In the policy statement that paved the way for the appointment of writer Hamish MacDonald, state agency Creative Scotland said it aimed to enhance the status of Scots in communities across the country.
“Creative Scotlan is commitit tae wurkin wi pairtners tae heize up the status o Scots language amang folk an toons athort Scotlan,” as the agency rendered the goal in the Scots section of its unusual bilingual statement.
While the SNP policy builds on the work of past Labour administrations in Scotland, it remains controversial. Some sceptics suspect an SNP effort to highlight cultural differences in the UK as part of its push for independence.
Yet three centuries after the union of Scottish and English parliaments, just defining what Scots is remains a challenge. Without a standard version used by the crown, parliament or law courts, many in Scotland have tended to share Hume’s view that it is merely a dialect — or rather, a variety of dialects — of English.

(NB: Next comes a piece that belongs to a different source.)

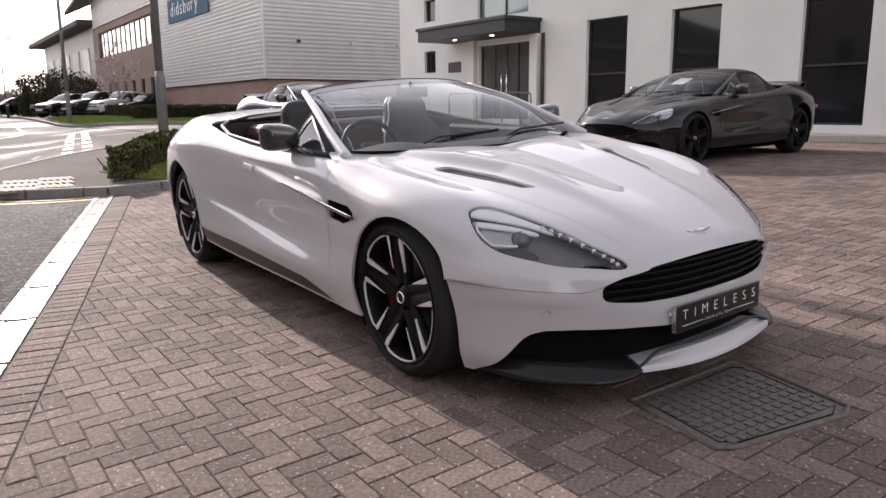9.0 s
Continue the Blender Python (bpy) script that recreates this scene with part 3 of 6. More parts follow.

The paper also a carries counterintuitive approach to counter the independence drive from John Lloyd, the Scottish journalist now long based in Oxford and London
The past two years have been an object lesson in the fact that the virtues of unionism are now a very difficult political sell. But there is an answer to the passion of Scottishness. The answer is indifference, that it is not worth the bother.
There’s a Scots phrase, not much used now. (Independence would not stop the disappearance of many Scots phrases, any more than Irish independence has saved Irish Gaelic). The phrase is “dinna fash yersel”. From the French “fâcher”, or “annoy”, it means: do not bother yourself. It is the mismatch between the gain and the bother that is unionism’s unspoken, unglamorous, unfashionable weapon — and the sign of its success.